* What you have to do *
Retype exactly what runs from the first line of the data to the line with "turn = (Vector(target)", keeping both of those lines and skipping pictures.
===============
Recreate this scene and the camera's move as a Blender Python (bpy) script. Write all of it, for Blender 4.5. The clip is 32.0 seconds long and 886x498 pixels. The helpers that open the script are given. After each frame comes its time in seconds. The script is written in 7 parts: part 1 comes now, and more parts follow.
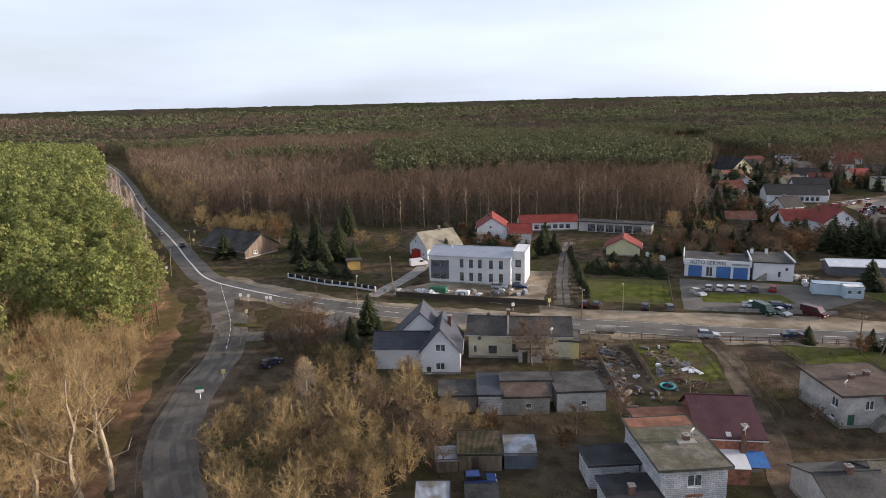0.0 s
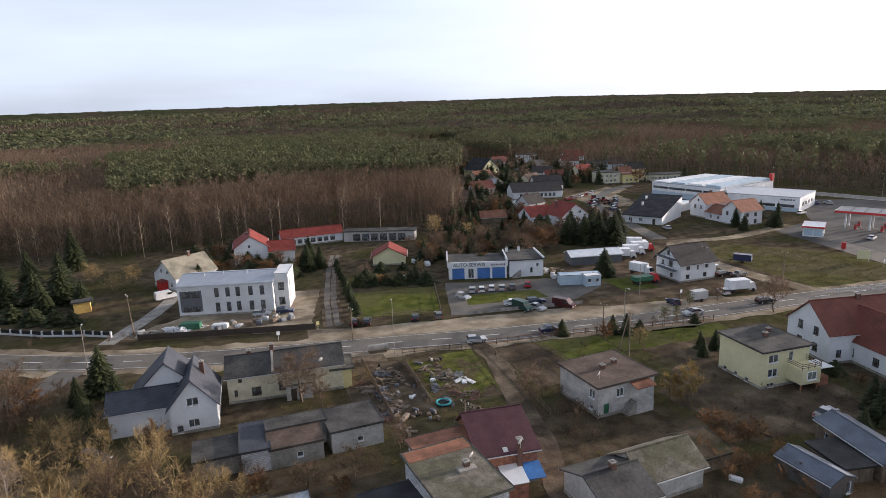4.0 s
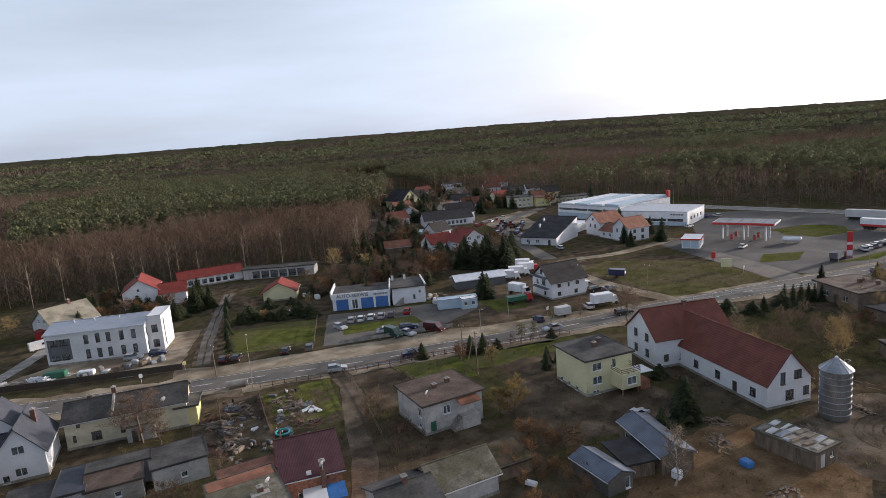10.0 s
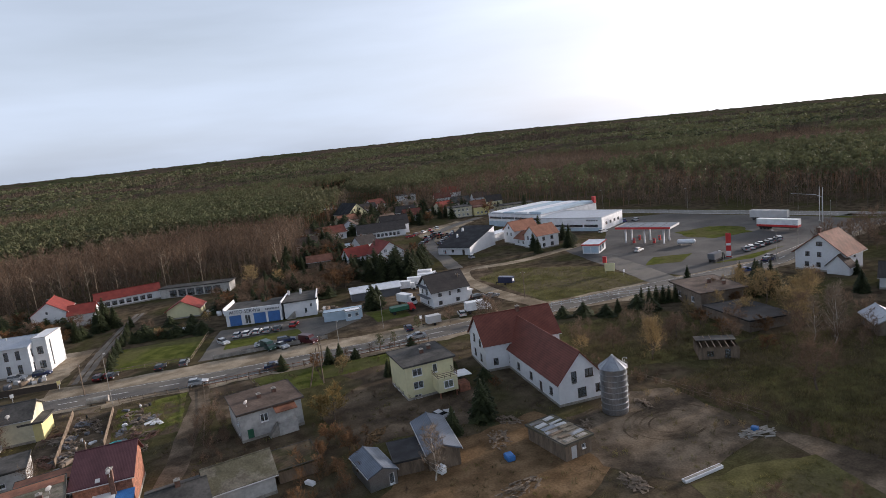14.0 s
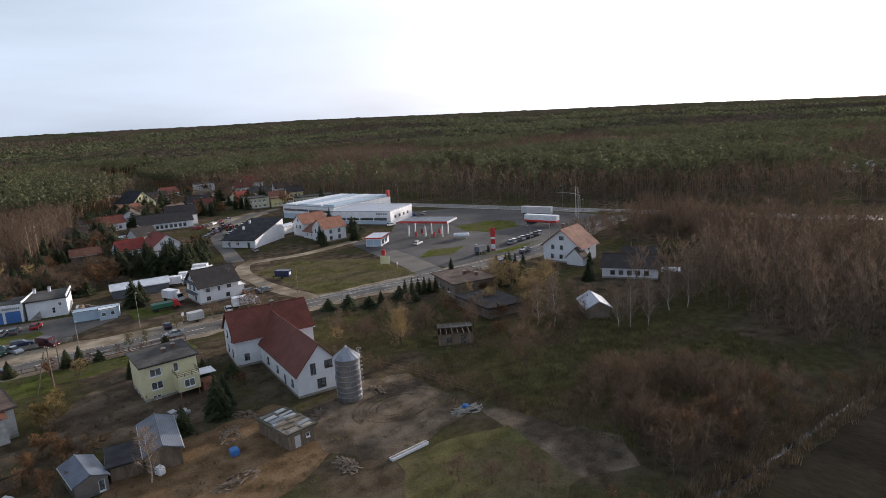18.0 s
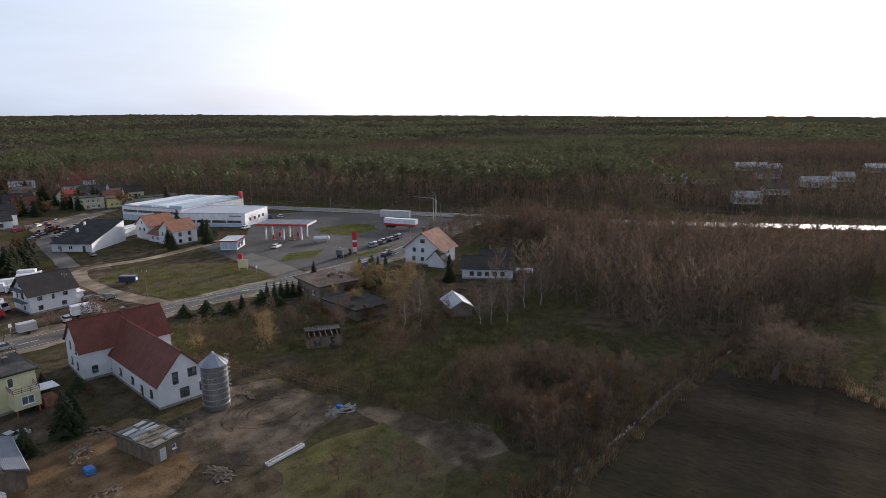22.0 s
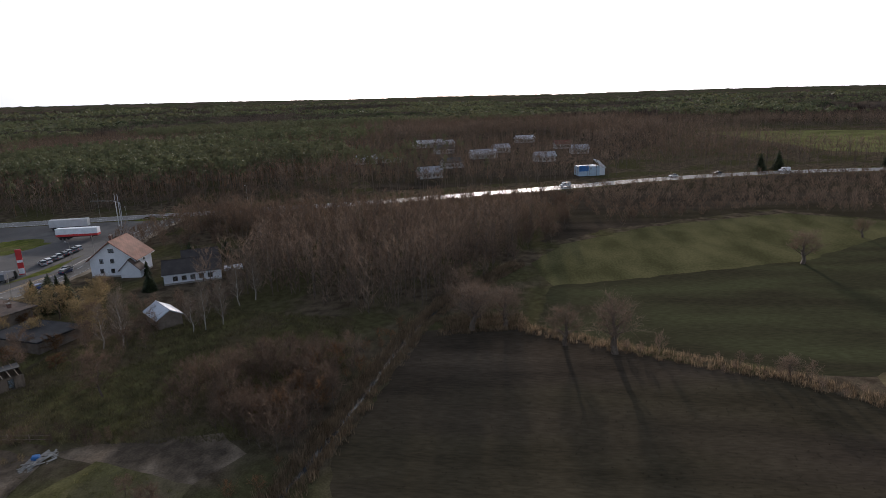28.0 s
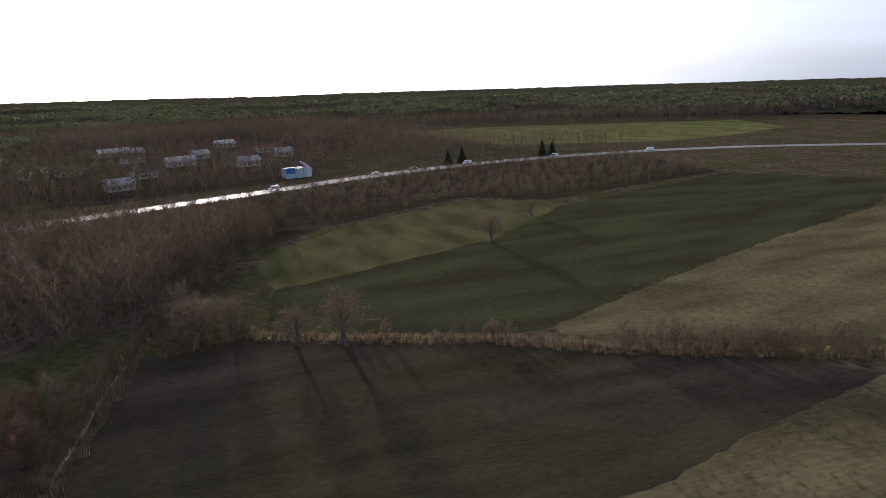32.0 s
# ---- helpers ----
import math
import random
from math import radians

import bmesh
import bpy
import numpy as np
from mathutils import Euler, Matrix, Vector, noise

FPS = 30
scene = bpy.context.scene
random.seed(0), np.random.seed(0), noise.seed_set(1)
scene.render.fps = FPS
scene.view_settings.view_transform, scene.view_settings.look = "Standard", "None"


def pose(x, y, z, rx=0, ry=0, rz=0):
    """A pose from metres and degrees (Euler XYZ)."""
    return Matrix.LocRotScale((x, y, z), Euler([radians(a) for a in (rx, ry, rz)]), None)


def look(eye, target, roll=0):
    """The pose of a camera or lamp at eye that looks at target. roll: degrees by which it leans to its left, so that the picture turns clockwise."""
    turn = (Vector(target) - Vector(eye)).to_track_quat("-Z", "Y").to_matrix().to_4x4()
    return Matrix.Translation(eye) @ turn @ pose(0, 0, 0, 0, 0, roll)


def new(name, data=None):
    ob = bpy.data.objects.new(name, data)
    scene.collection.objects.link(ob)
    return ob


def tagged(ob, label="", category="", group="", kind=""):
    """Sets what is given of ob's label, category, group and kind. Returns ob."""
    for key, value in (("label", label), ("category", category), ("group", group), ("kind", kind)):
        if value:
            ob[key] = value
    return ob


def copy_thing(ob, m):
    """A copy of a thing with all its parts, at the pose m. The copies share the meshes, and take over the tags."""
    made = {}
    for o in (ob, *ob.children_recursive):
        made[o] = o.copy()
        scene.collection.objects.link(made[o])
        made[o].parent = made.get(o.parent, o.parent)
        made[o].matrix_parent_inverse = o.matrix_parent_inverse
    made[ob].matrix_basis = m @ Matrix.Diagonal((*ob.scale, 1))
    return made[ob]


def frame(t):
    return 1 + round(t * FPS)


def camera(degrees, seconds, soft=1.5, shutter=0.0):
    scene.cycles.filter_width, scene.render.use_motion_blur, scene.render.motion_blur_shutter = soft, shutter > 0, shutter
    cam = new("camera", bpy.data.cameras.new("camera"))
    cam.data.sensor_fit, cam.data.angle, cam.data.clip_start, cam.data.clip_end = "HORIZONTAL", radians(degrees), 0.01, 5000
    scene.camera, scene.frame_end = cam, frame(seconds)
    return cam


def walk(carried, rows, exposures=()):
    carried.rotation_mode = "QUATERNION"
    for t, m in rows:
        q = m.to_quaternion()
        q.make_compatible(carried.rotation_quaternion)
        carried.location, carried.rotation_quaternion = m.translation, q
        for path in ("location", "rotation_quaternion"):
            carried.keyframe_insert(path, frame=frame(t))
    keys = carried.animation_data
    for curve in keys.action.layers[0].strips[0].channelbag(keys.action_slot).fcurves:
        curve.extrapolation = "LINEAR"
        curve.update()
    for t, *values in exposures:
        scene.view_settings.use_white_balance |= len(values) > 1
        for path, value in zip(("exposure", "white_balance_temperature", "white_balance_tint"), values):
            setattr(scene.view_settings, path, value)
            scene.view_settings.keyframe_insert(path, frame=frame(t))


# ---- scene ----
===============
* Response for this exercise *
Recreate this scene and the camera's move as a Blender Python (bpy) script. Write all of it, for Blender 4.5. The clip is 32.0 seconds long and 886x498 pixels. The helpers that open the script are given. After each frame comes its time in seconds. The script is written in 7 parts: part 1 comes now, and more parts follow.
0.0 s
4.0 s
10.0 s
14.0 s
18.0 s
22.0 s
28.0 s
32.0 s
# ---- helpers ----
import math
import random
from math import radians

import bmesh
import bpy
import numpy as np
from mathutils import Euler, Matrix, Vector, noise

FPS = 30
scene = bpy.context.scene
random.seed(0), np.random.seed(0), noise.seed_set(1)
scene.render.fps = FPS
scene.view_settings.view_transform, scene.view_settings.look = "Standard", "None"


def pose(x, y, z, rx=0, ry=0, rz=0):
    """A pose from metres and degrees (Euler XYZ)."""
    return Matrix.LocRotScale((x, y, z), Euler([radians(a) for a in (rx, ry, rz)]), None)


def look(eye, target, roll=0):
    """The pose of a camera or lamp at eye that looks at target. roll: degrees by which it leans to its left, so that the picture turns clockwise."""
    turn = (Vector(target) - Vector(eye)).to_track_quat("-Z", "Y").to_matrix().to_4x4()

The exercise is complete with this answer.